Aside from its missiles, “another point of concern to the United States and our allies is Iran’s rapid progress in advancing its UAV [unmanned aerial vehicle] capabilities,” says Saunders.
In June, Iran shot down a U.S. Navy high-altitude drone, firing a surface-to-air missile in the area of the Strait of Hormuz.
On the non-conventional front, “Iran has no nuclear weapons but its nuclear program remains a significant concern for the United States,” says the DIA senior analyst on Iran.
“Earlier this year, Iran began a counter-U.S. maximum pressure campaign, which has included gradually exceeding some of the nuclear related limits stipulated in the Joint Comprehensive Plan of Action, or JCPOA,” Saunders notes, referring to the 2015 nuclear deal reached between Tehran and six world powers, and the U.S. withdrawal from the agreement in 2018.
“In early July 2019, the IAEA first confirmed that Iran had exceeded some of its JCPOA limits,” says the senior intelligence analyst.
“Tehran has threatened to continue ceasing other JCPOA commitments unless it… receives sufficient sanctions relief,” he adds, referring to the sanctions imposed on Iran by Washington, after President Donald Trump announced that the U.S. was pulling out of the nuclear pact, which had also been reached with Russia, China, the U.K., France, and Germany.
Iran is calling on European countries to save the agreement.
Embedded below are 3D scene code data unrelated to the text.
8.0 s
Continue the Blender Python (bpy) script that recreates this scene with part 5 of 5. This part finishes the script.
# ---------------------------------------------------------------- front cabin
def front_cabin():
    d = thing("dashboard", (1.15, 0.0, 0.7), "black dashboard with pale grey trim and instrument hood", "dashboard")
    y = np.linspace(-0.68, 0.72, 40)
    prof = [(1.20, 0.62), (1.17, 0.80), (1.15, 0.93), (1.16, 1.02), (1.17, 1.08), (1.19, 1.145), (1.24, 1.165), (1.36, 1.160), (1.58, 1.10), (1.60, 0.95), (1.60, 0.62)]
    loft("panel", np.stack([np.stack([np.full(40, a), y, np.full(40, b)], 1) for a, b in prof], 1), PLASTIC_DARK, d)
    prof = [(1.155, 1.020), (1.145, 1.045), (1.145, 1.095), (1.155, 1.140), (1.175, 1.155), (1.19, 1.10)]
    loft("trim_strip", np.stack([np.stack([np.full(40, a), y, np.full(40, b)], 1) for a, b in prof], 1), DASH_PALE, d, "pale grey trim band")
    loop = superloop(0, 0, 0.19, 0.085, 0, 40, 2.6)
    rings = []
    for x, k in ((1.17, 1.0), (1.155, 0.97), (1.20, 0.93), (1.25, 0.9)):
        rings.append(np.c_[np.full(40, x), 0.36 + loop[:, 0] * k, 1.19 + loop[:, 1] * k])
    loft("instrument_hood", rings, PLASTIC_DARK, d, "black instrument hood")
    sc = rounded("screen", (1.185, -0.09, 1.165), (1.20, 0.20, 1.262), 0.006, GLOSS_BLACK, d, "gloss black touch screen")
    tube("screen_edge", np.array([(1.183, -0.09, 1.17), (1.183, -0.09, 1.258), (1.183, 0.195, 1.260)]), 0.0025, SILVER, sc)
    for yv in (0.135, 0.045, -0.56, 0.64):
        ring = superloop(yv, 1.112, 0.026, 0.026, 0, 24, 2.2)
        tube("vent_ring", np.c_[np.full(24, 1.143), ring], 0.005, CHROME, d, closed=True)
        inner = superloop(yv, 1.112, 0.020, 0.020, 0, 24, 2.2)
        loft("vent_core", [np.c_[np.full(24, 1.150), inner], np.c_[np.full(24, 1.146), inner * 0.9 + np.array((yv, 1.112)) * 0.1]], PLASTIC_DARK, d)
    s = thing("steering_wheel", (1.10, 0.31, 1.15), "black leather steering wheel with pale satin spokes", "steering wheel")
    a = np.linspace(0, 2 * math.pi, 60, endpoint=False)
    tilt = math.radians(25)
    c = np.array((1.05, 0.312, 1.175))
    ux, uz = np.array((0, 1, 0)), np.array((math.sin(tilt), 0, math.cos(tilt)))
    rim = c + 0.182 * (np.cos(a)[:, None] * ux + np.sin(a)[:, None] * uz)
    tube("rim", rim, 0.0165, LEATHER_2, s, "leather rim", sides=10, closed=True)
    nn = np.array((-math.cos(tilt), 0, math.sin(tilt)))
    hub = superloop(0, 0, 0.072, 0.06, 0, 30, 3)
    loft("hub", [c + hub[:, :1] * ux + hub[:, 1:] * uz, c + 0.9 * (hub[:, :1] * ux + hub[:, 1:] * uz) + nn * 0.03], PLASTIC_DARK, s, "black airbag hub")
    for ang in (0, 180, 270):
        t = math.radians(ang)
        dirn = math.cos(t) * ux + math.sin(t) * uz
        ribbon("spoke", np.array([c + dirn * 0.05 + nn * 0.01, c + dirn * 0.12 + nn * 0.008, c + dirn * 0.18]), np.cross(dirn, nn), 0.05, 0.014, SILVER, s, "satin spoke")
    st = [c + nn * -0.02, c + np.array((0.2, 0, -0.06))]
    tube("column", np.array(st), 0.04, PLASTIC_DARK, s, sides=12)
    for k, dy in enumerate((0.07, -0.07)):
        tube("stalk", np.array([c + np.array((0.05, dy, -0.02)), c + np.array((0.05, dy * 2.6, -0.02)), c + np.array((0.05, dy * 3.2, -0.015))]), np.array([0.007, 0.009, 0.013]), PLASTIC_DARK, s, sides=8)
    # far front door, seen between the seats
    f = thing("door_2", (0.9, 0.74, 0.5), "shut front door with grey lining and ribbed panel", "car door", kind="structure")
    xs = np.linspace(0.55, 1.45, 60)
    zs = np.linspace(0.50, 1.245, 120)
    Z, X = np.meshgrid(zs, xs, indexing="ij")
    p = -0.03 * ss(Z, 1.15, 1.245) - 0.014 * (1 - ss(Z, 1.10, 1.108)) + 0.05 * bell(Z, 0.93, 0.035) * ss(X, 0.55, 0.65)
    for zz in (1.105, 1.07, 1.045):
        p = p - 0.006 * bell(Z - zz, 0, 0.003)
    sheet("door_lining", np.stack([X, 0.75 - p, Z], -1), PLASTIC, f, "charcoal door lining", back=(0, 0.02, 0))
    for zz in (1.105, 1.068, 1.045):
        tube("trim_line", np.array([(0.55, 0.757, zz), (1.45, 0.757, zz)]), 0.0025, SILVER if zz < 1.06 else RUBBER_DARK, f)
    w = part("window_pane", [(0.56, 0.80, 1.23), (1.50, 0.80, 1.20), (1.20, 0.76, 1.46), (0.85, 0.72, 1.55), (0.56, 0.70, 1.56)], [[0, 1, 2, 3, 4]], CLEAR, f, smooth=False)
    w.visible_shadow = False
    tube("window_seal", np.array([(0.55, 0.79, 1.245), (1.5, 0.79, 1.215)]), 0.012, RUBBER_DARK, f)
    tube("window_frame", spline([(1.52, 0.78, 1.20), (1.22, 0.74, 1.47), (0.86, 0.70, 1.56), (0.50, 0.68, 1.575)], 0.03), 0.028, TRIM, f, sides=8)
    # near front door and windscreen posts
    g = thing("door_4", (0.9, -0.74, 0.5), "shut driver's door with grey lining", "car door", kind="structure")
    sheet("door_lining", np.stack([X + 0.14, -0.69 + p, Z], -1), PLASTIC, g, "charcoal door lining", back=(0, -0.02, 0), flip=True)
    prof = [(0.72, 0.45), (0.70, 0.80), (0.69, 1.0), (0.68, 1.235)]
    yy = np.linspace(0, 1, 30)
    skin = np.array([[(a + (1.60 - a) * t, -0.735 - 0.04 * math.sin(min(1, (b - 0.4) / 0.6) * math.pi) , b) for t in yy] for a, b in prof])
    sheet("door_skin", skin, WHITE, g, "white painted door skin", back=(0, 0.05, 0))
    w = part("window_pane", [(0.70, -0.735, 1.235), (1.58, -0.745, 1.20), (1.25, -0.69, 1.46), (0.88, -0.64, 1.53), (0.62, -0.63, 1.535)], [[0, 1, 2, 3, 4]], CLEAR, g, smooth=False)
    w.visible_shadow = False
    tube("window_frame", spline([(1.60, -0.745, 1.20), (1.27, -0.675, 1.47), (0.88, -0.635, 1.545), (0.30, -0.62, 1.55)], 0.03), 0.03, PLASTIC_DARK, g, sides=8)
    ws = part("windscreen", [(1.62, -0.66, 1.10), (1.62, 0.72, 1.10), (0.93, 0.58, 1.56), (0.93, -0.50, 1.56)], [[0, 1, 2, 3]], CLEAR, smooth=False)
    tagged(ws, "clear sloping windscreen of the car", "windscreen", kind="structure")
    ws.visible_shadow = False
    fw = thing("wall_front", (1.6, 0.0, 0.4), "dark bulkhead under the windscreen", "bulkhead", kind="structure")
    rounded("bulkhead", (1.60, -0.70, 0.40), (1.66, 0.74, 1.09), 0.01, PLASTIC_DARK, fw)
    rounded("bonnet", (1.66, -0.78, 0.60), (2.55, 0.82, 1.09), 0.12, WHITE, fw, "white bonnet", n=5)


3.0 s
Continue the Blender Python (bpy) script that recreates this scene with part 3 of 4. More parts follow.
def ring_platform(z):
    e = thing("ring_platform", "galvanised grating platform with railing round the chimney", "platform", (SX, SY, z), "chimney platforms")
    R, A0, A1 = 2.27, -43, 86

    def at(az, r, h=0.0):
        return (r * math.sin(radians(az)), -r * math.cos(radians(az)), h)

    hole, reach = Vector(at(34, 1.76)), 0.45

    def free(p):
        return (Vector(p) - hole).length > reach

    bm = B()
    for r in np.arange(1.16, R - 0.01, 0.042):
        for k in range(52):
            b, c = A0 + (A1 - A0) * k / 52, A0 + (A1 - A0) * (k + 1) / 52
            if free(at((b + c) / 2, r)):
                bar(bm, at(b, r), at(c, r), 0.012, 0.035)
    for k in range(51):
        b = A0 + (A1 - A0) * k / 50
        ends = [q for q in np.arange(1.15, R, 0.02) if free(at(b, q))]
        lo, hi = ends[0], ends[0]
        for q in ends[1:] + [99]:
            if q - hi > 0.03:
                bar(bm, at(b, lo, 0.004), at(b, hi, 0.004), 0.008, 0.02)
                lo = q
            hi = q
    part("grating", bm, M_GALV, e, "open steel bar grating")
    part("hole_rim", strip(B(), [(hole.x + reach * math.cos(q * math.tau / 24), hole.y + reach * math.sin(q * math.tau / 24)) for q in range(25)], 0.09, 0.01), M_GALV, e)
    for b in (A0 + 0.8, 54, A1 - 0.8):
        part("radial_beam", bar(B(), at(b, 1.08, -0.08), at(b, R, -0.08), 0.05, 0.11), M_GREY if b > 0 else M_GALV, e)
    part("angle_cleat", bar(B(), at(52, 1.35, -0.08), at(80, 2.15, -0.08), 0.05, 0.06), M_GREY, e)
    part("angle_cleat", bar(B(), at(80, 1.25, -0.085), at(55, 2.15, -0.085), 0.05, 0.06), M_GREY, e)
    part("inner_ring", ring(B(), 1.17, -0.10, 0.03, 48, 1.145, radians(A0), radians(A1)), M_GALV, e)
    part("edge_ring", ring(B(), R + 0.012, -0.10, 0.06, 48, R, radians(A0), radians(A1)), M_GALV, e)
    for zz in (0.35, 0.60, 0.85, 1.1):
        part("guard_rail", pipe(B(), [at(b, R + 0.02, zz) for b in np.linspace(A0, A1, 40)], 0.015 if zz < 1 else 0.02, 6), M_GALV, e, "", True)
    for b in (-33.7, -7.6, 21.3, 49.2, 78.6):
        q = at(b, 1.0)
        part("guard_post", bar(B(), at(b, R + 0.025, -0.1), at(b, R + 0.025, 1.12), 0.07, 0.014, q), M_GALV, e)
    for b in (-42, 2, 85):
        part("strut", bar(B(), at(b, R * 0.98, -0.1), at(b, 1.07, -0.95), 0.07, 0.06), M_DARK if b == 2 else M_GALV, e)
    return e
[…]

Secretary of State Mike Pompeo is accusing Tehran of using “nuclear extortion” in pressuring the Europeans.
“Iran has taken steps towards developing a limited expeditionary capability through its operations in Syria and Iraq,” says Saunders in his review of the DIA report.
He says the Iranian elite Quds Force and “its network of proxies will remain critical to Iran’s military power and Tehran will also improve its conventional forces in seeking new capabilities.”
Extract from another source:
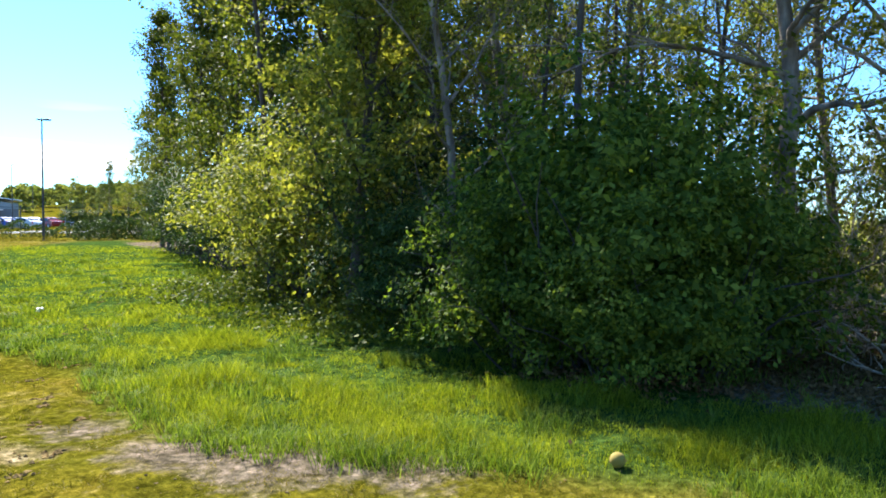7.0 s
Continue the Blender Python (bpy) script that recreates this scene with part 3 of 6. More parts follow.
def bush_meshes(seed, width, height, leaves, leaf, leaf_mat, stems=14, bark=None, shell=0.75, lumps=9):
    """A shrub: many stems from the ground, leaves in uneven lumps, thickest towards the outside."""
    rng = np.random.default_rng(seed)
    wood = []
    for i in range(stems):
        az, inc = rng.uniform(0, 2 * np.pi), radians(rng.uniform(5, 45))
        h = (math.sin(az) * math.sin(inc), math.cos(az) * math.sin(inc), math.cos(inc))
        st = wander(rng, (rng.normal() * width * 0.08, rng.normal() * width * 0.08, -0.1), h, height * rng.uniform(0.6, 1.0), 6, 0.12, 0.03)
        wood.append(tube_arrays(st, 0.025 * (1 - np.linspace(0, 1, 7) * 0.8), 5))
    v, f = joined(wood)
    trunk_me = mesh_from("trunk", v, f, bark or DARK_BARK, smooth=True)
    c = np.stack([rng.uniform(-0.5, 0.5, lumps) * width * 0.8, rng.uniform(-0.5, 0.5, lumps) * width * 0.8, rng.uniform(0.12, 0.78, lumps) * height], -1)
    r = rng.uniform(0.22, 0.36, lumps) * min(width, height)
    # sprays of leaves on the lumps' outsides, with dark gaps between them
    n = leaves // 34
    k = rng.choice(lumps, n, p=r ** 2 / (r ** 2).sum())
    d = rng.normal(size=(n, 3))
    d[:, 2] = np.abs(d[:, 2]) * 0.8 + d[:, 2] * 0.2
    d /= np.linalg.norm(d, axis=1)[:, None]
    rad = r[k] * (shell + 0.3 * rng.uniform(0, 1, n))
    c2 = c[k] + d * rad[:, None] * np.array([1.15, 1.15, 1.05])
    pos = np.repeat(c2, 30, 0) + rng.normal(size=(n * 30, 3)) * height * np.array([0.036, 0.036, 0.026])
    facing = np.repeat(d + np.array([0, 0, 0.35]), 30, 0)
    inner = rng.normal(size=(leaves - n * 30, 3)) * np.array([width * 0.2, width * 0.2, height * 0.2]) + np.array([0, 0, height * 0.4])
    pos = np.concatenate([pos, inner])
    facing = np.concatenate([facing, rng.normal(size=inner.shape)])
    low = pos[:, 2] < 0.03
    pos[low, 2] = rng.uniform(0.03, 0.3, low.sum()) * height
    v, f = leaf_quads(rng, pos, leaf, out=facing)
    return trunk_me, mesh_from("crown", v, f, leaf_mat)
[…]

Israel Air Force fighter jets struck in Syria this week, hitting “dozens of military targets” belonging to the Quds Force and Syrian army, according to the Israeli army spokesman on Wednesday.
“The attack was carried out in response to the launching of rockets by an Iranian force from Syrian territory into Israeli territory and an intent to cause damage in Israeli territory,” the military spokesman added.